As an extreme example take France after WWI. They were still so frightened by Germany even though they won they built the Maginot Line. The Maginot LIne was a series of outposts, canons, tank obstecles, etc. along the French-German border. The idea was that the Line would provide France a strong defense against any invading German army and allow them time in which to deal with the invading army. The only problem is that France built the Line across the entire border except along the Ardennes Forest which the French assumed to be impenatrable.


I just was told a little bit different.
Relying on the Ardennes Forrest being impenetable is somewhat weird as that was the same route the Germans (we, my forefathers) did take a few years before.

As you might know the Ardennes mountains are nearly complete Belgian and Luxembourgish.
Anyhow, hoping that the german army would respect thos neutral countries is somehow weird, too, as they did not do so before.

In fact the France was hoping to have enough time to convince Luxembourg, Belgium, and the United States of Netherlands to prolongate the Maginot line on their territory.
They did not want to to offend their neighbours by creating a defence line against them, it is not very useful to try to defend uphill, if you can do so downhill, the border would be significantly shorter, and of course it was a matter of finance. So they wanted the other countries to contribute their part.

Big mistake made from all four of them. There might be some more tactical faults on the French side. But even under WWI conditions, the problem with the static defence line was that if an aggressor would break it at one point by pure power or any trick the hole defence line became useful. And building up that huge Maginot line was done on the expense of other more flexible armed forces.

Let's stop this. I know I am not fully right either, as I am not a military history expert and it does not affect the validty of your arguments.

Cheers Dirk

Jorx
08-10-2005, 02:41 AM
Dustin I'm sorry, it is early morning and I still do not get it what are you trying to say. The thing it began off was that you said in your view Aikido was a circular art, BJJ was a linear art. Now you come up with two therotical BJJ'ish examples and mention that it has been experienced by subgrapplers. Then you say something about completely different method of groundfighting. If I move from top to armbar position I might NOT crank it but wait for his body to stand up, halfcircle around again and catch him into an omoplata or triangle - isn't that what you were talking about? Also if one is holding onto the other hand while armbarred and tries to move into opposite direction to escape I fall on my side which makes for him harder to use the force he uses against me and I catch the armbar...

If one grapples someone with less grappling ability one can pretty much flow around and take only the techniques which he "gives" to you.

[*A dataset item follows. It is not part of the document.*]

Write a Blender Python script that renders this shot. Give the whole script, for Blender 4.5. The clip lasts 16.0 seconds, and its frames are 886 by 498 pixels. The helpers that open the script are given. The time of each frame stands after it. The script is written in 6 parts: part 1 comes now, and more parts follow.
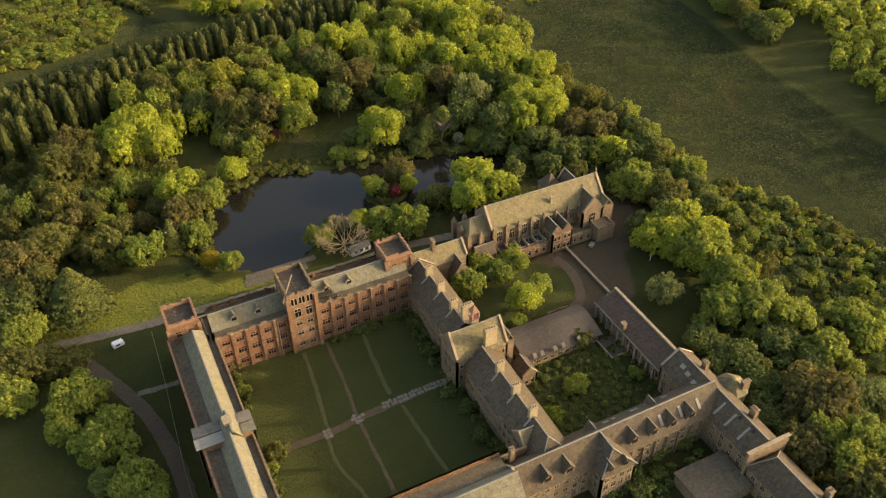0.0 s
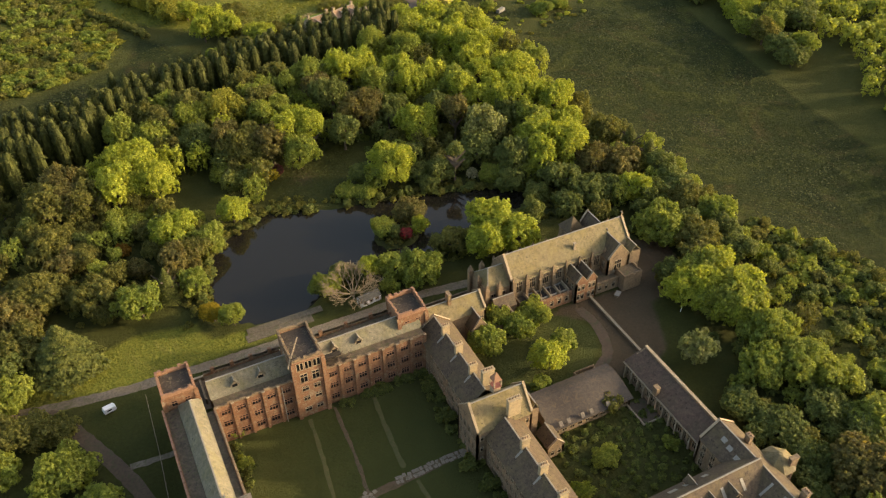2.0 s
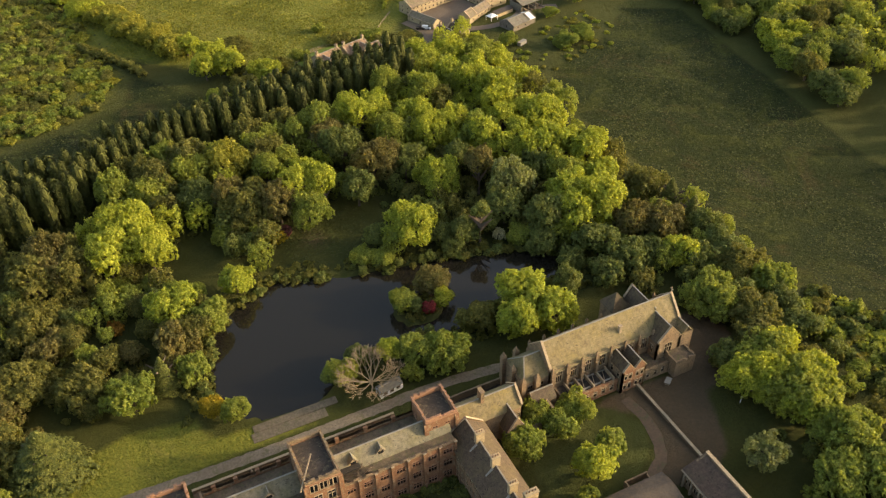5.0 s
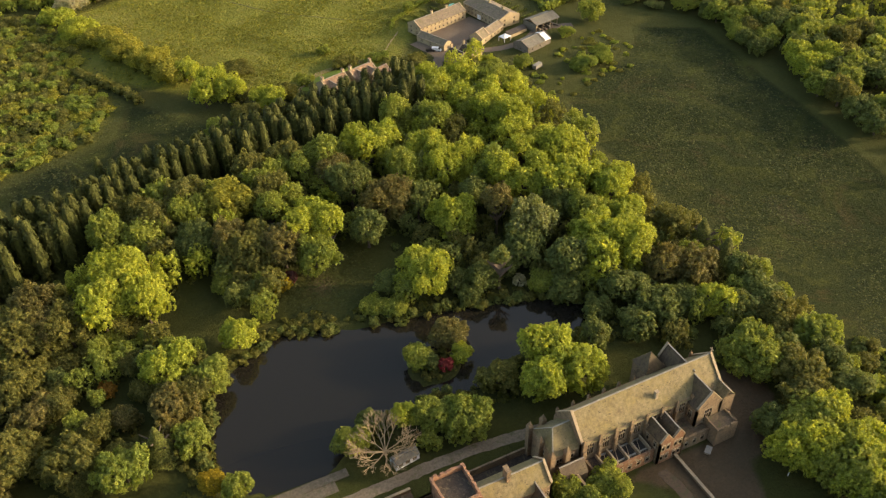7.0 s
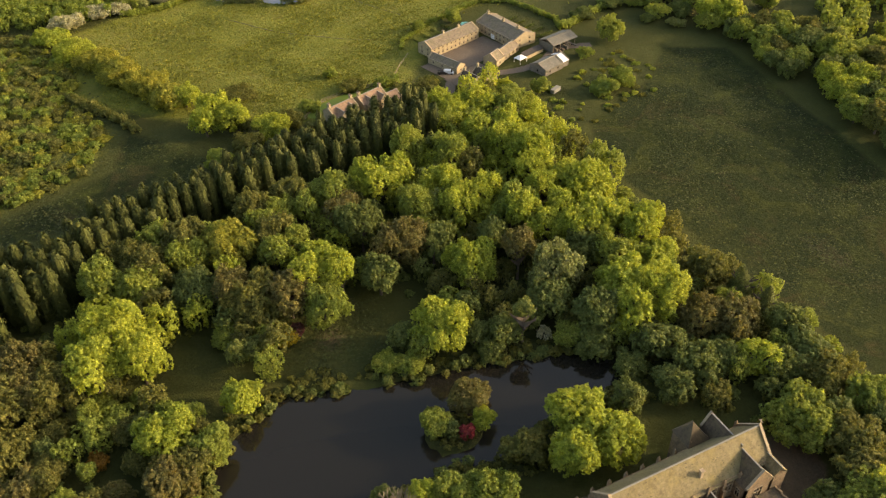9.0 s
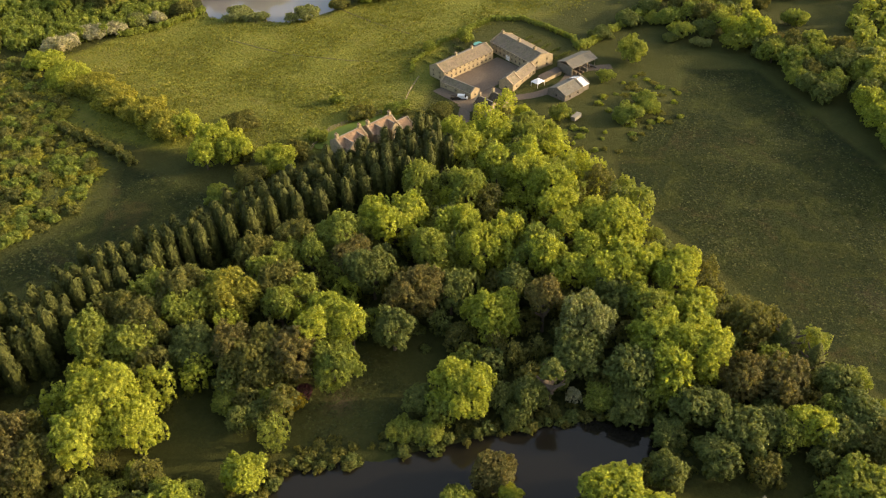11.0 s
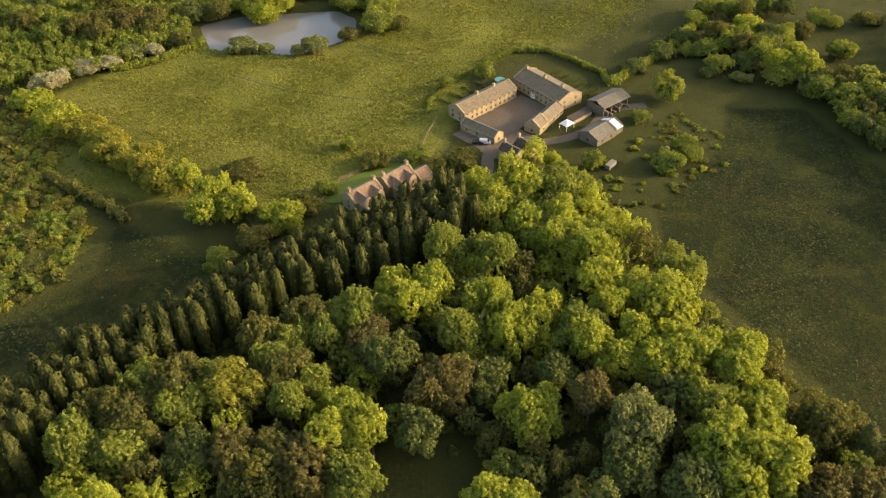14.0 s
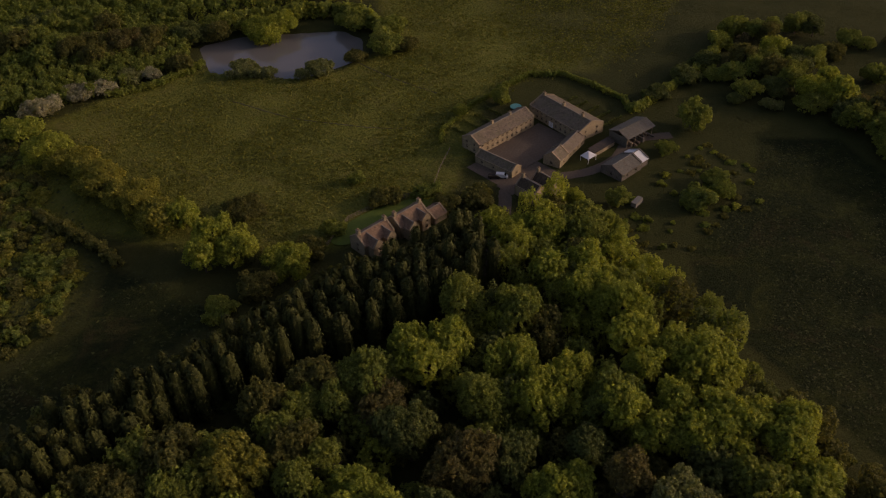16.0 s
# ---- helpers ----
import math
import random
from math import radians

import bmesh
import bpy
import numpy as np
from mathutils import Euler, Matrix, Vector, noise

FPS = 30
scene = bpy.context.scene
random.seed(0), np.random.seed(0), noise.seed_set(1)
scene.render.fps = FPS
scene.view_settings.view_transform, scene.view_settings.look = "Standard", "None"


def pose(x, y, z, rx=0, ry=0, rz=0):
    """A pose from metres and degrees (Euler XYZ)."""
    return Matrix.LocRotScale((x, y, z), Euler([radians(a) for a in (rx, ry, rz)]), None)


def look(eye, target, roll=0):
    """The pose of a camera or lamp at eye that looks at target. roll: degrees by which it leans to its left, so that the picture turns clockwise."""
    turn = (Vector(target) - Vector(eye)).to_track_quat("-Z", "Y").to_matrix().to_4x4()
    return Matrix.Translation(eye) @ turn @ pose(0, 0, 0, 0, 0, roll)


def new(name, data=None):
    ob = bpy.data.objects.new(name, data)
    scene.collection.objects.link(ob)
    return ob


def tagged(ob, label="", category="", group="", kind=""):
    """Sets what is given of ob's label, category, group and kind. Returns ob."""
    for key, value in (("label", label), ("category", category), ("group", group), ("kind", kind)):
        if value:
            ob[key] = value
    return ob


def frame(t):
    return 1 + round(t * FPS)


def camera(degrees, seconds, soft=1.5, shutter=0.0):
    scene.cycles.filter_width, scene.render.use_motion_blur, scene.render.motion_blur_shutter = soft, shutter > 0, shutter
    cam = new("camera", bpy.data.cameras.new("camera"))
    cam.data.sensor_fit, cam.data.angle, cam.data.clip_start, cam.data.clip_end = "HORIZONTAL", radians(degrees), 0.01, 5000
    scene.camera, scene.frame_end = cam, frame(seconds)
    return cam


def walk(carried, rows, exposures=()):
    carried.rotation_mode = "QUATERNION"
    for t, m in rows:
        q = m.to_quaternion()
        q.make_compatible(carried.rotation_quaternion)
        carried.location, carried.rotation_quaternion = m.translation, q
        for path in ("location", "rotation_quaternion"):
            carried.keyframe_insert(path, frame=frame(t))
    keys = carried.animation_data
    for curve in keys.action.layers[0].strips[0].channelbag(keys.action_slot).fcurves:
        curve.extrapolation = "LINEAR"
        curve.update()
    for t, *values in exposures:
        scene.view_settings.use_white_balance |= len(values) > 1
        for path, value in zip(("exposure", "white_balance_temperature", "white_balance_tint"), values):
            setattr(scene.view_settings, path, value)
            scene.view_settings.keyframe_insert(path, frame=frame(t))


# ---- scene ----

However if one grapples someone with about the same ability and with maybe bigger size, yes one needs also ALL the attributes BESIDES the pure technique to be succesful.

...but really... maybe I'm getting you here all wrong but it seems the dichotomy you are making is artificial.

DustinAcuff
08-10-2005, 12:09 PM
What I am describing is what I have seen and felt during the ground training and talked with more experienced students with.

The armbar to omoplata is kind of the idea but not really. The technical dynamics are just diffrent. Maybe this would make more sense to you: anything attatched to you must follow your center and anything you are attatched to must follow your center, what I am speaking about is taking advantage of that attatchment by moving my center in such a way that 90 degree angles relative to joints and/or energy given are created and reinforced.

It is not nearly as difficult as it sounds. I guess it is kind of like trying to explain the properties of kote gaeshi to someone who has never seen it. I cannot really speak on technique per se because I have not been taught technique, I have been taught application.

I am not saying that what I am talking about is superior to BJJ, just that the mechanics are a bit more free flow and adaptive. BJJ is like playing body-chess, Kito is like watching a spider rolling up something in it's web. Possibly the diffrence between a good judo throw and a good aikido throw.

Jorx
08-10-2005, 01:32 PM
Have to see it. I can not understand how it's a different system which is not already included in BJJ as well...

And good judo throws IMO are very Aiki sometimes:)

James Clum
08-22-2005, 10:39 PM
A choke can be applied many ways. A person being choked with constricting pressure around the front of the neck will prevent blood flow to the brain. It will also like cause the person to not get air. In addition, baroreceptors are found on the left and right of the adam's apple which when stimulated with pressure can make a person feint. In addition, the vagus nerve runs in this area which when stimulated correctly can cause the heart to react in such a way by the sympathetic nervous system that person could go into cardiac arrest. Although blood flow also comes by way of arteries running through the cervical vertebrae to brain, to keep a person conscious one needs all of the blood and the oxygen that it carries to the brain.
With regard to applying a lock on one finger during a fight, one can definately control a person during a fight with even a tiny pinch. It depends on when you try to take this control. If the person is charging you with a lot of adrenaline, then sure they may not feel it. If a person is putting there hands on you and you both people are relaxed, then controlling fingers, pinching and so on have there place.

Michael Neal
08-23-2005, 11:11 AM
I have had many people try and use pinching, pressure points, and such things during grappling and all they have ever amounted to was a slight annoyance. And it almost never gets them in a better postion, It usually just gets me mad and I tighten my pin or go for a painful submission technique.

Rupert Atkinson
08-23-2005, 06:27 PM
I was taught - in several dfferent places, that a choke blocked off the air (trachea) and that a strangle stopped the flow of blood (ans I still follow this distinction). Of course, you might like to think you can get both at the same time but I was also taught in Judo that the wise artist aims for only one.

Also, once any choke or strangle is 'on' properly it's all over - you can't get out of it. The trick to get out of any such hold is to do so while it is in the process of being applied, which ultimately depeneds upon your skill. If the hold against you is 'on', you obviously do not have the skill, otherwise you would not have ended up in that position.

As a point of note, a good strangle or choke does not hurt at all. If it does, something is amiss.